_Available data:_
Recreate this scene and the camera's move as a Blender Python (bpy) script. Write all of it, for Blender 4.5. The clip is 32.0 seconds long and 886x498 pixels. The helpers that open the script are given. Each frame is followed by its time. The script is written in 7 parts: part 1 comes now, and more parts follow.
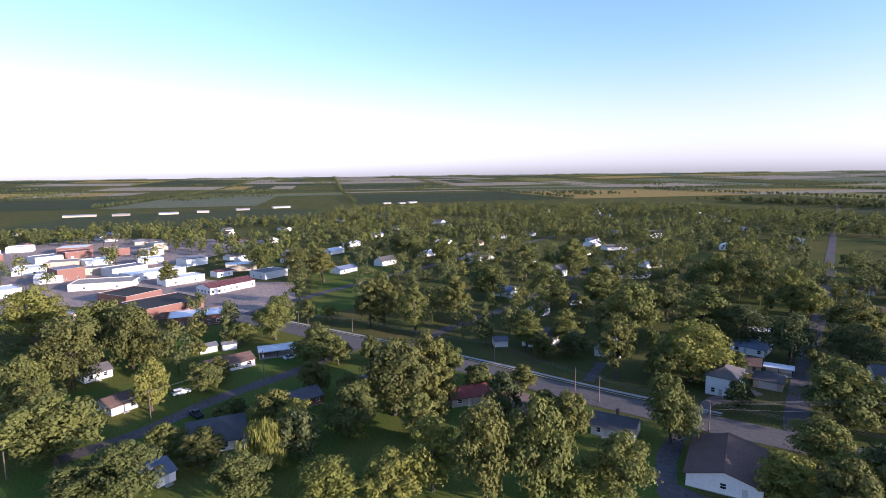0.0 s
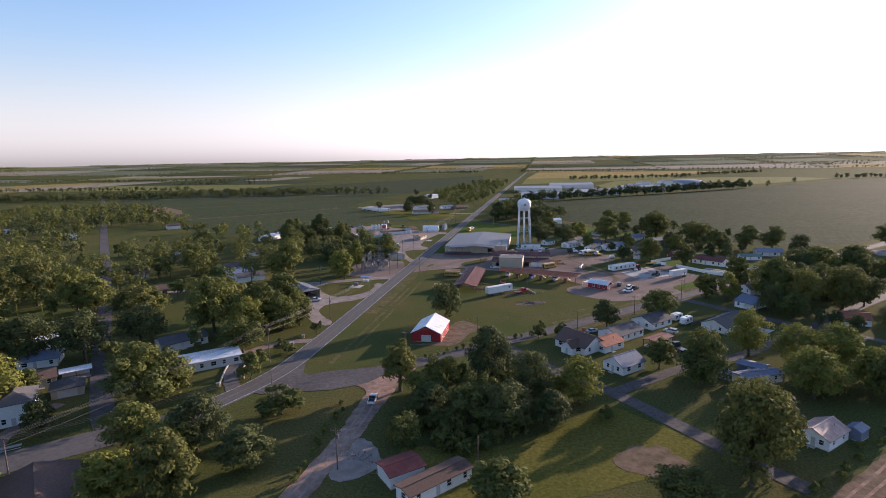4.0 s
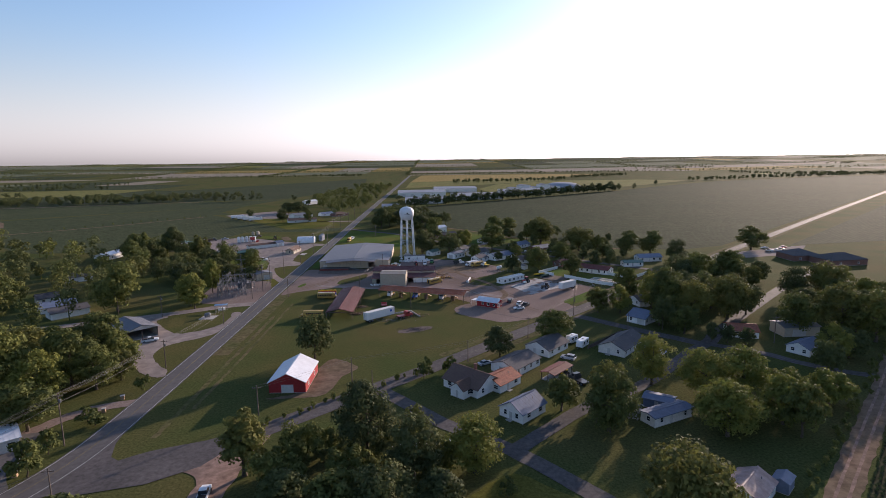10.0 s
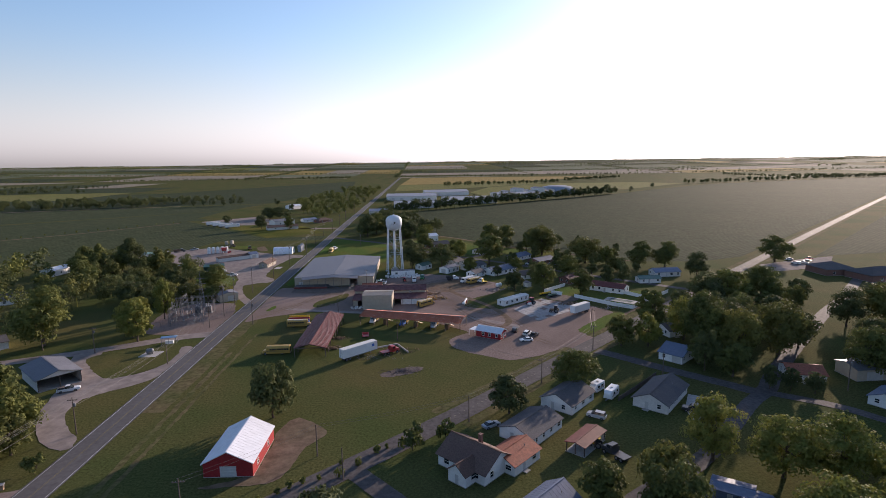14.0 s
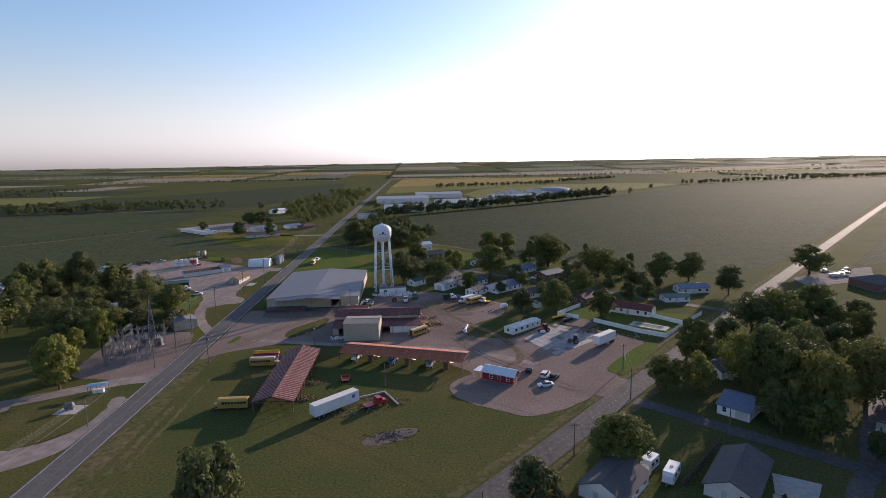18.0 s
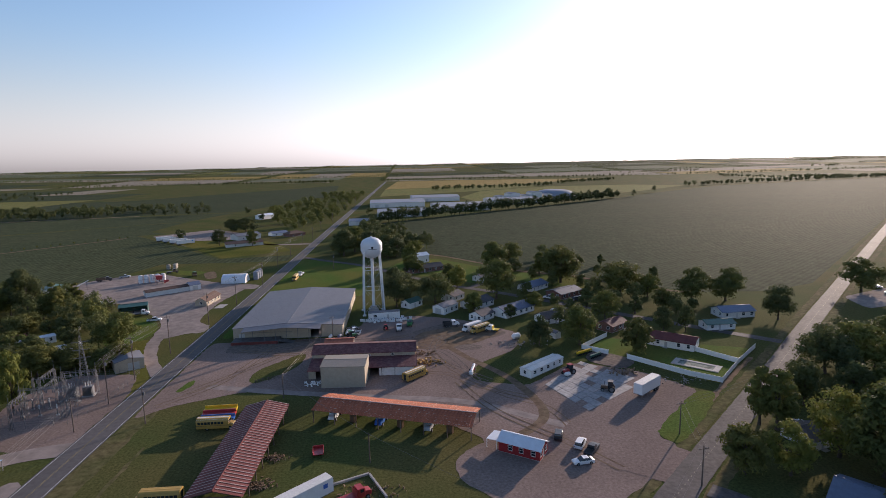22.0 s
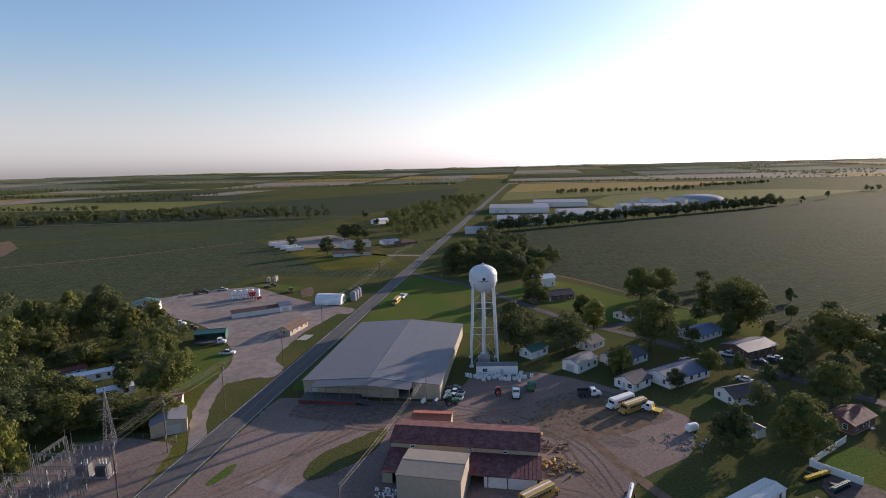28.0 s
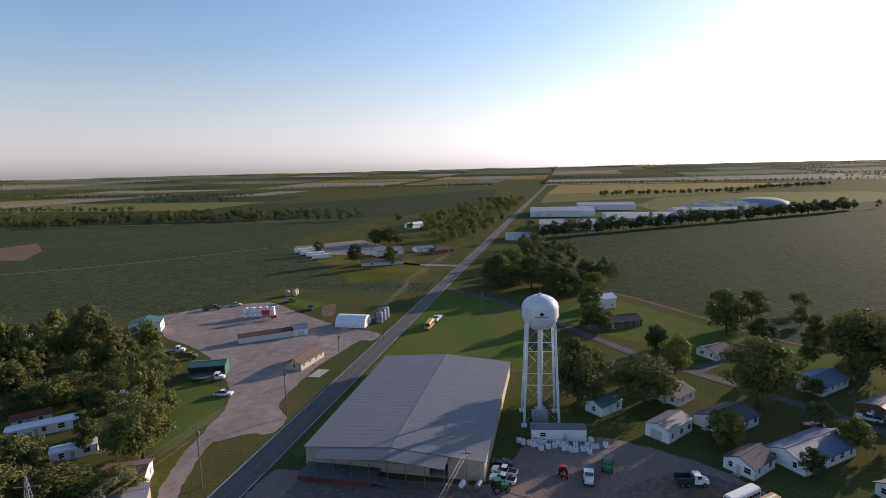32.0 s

_What is asked:_ Output a faithful copy of the data, with each picture left out.

_Response:_
Recreate this scene and the camera's move as a Blender Python (bpy) script. Write all of it, for Blender 4.5. The clip is 32.0 seconds long and 886x498 pixels. The helpers that open the script are given. Each frame is followed by its time. The script is written in 7 parts: part 1 comes now, and more parts follow.
0.0 s
4.0 s
10.0 s
14.0 s
18.0 s
22.0 s
28.0 s
32.0 s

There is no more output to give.